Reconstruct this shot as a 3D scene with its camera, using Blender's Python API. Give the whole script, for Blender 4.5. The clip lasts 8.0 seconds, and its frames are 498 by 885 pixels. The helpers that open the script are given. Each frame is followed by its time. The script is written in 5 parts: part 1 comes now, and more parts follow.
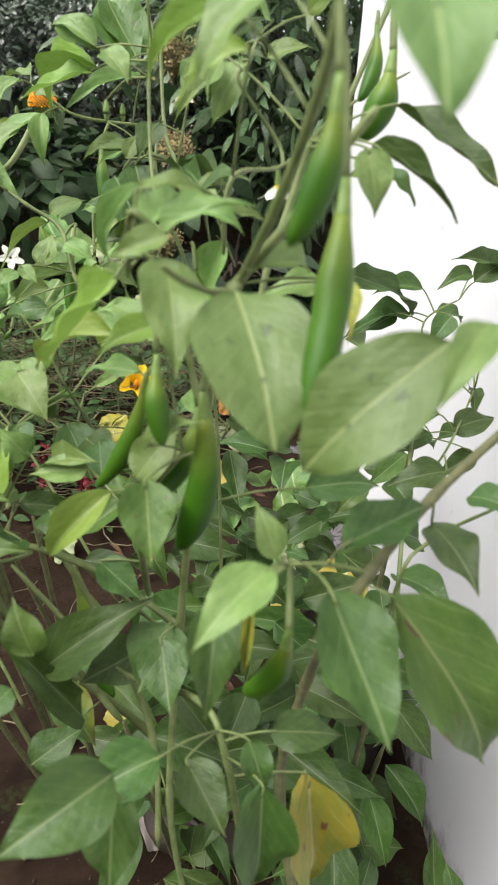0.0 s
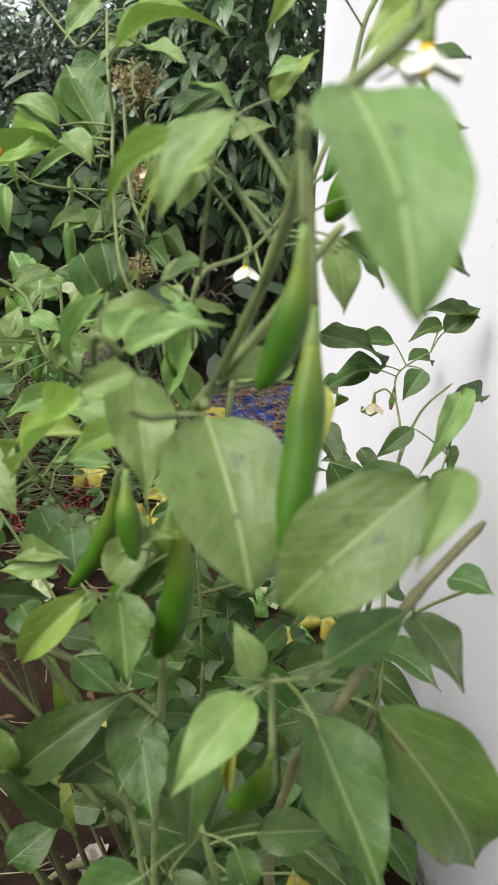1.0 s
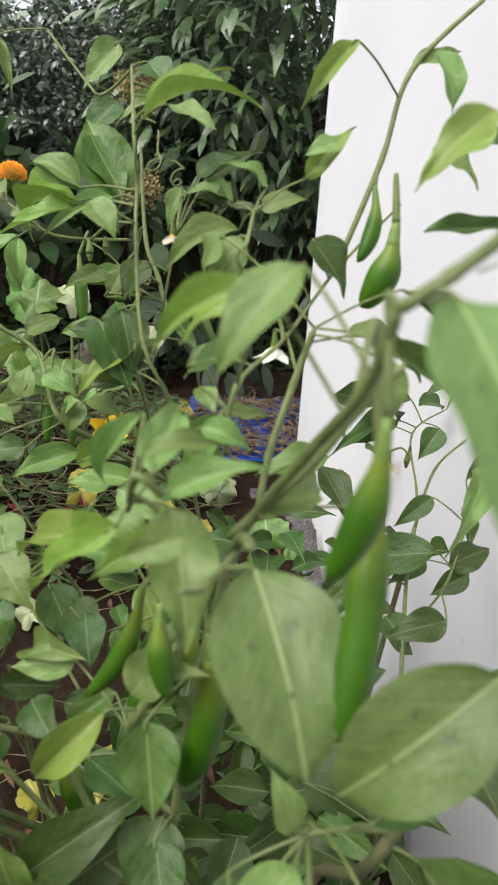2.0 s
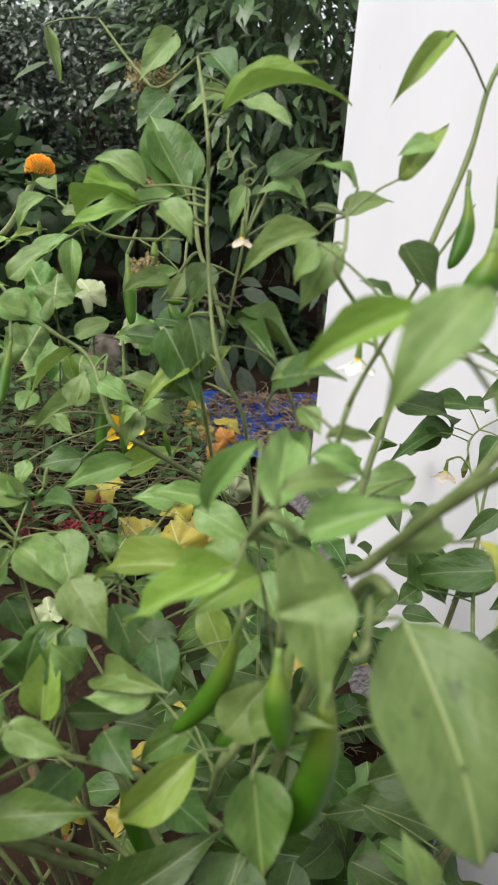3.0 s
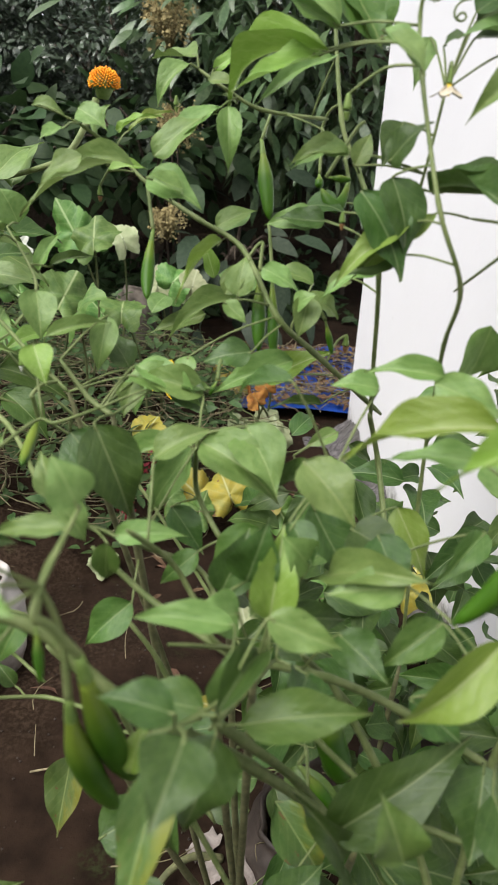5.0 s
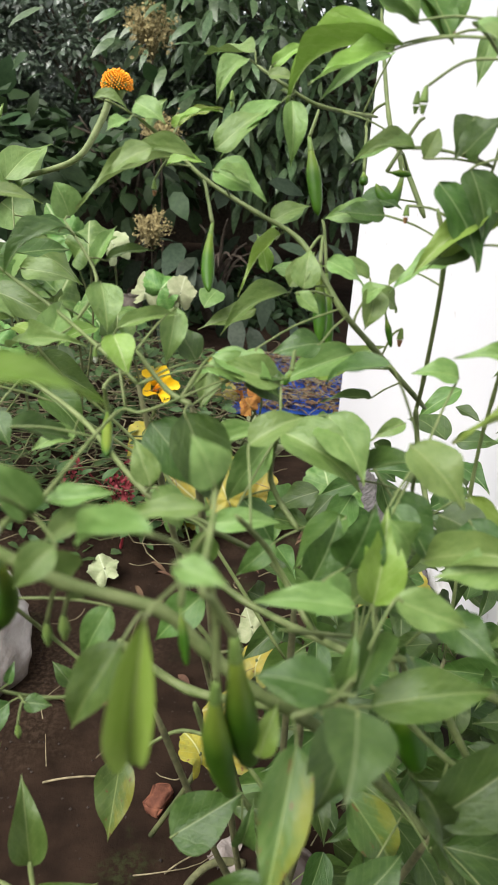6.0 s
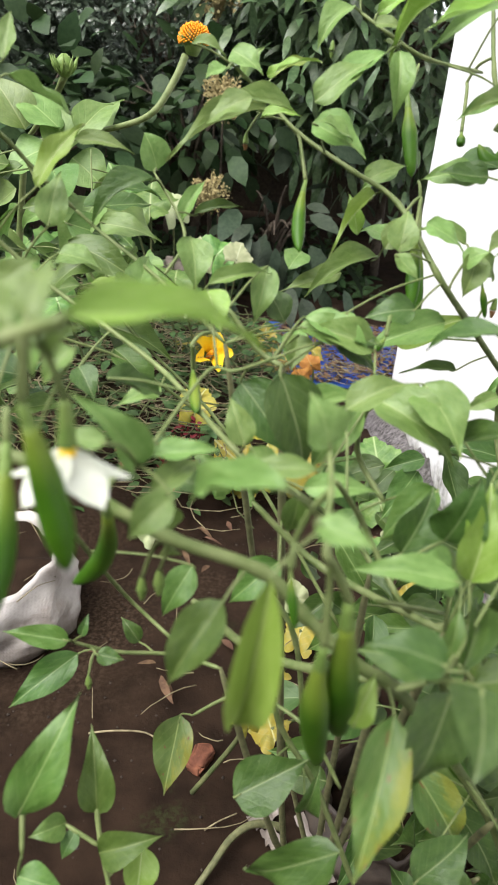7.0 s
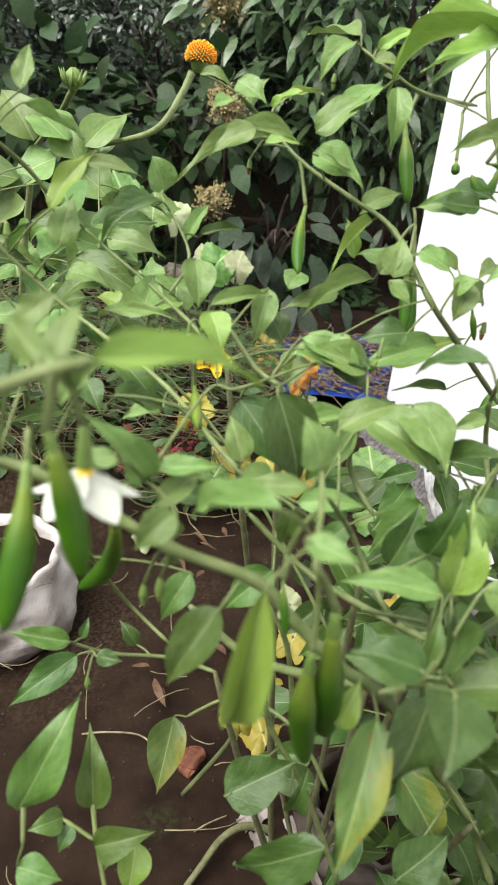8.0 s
┄┄┄┄┄┄┄┄┄┄┄┄┄┄┄┄┄┄┄┄
TASK GOAL
Output an exact copy of the material, with the pictures removed.

CORRECT RESULT
Reconstruct this shot as a 3D scene with its camera, using Blender's Python API. Give the whole script, for Blender 4.5. The clip lasts 8.0 seconds, and its frames are 498 by 885 pixels. The helpers that open the script are given. Each frame is followed by its time. The script is written in 5 parts: part 1 comes now, and more parts follow.
0.0 s
1.0 s
2.0 s
3.0 s
5.0 s
6.0 s
7.0 s
8.0 s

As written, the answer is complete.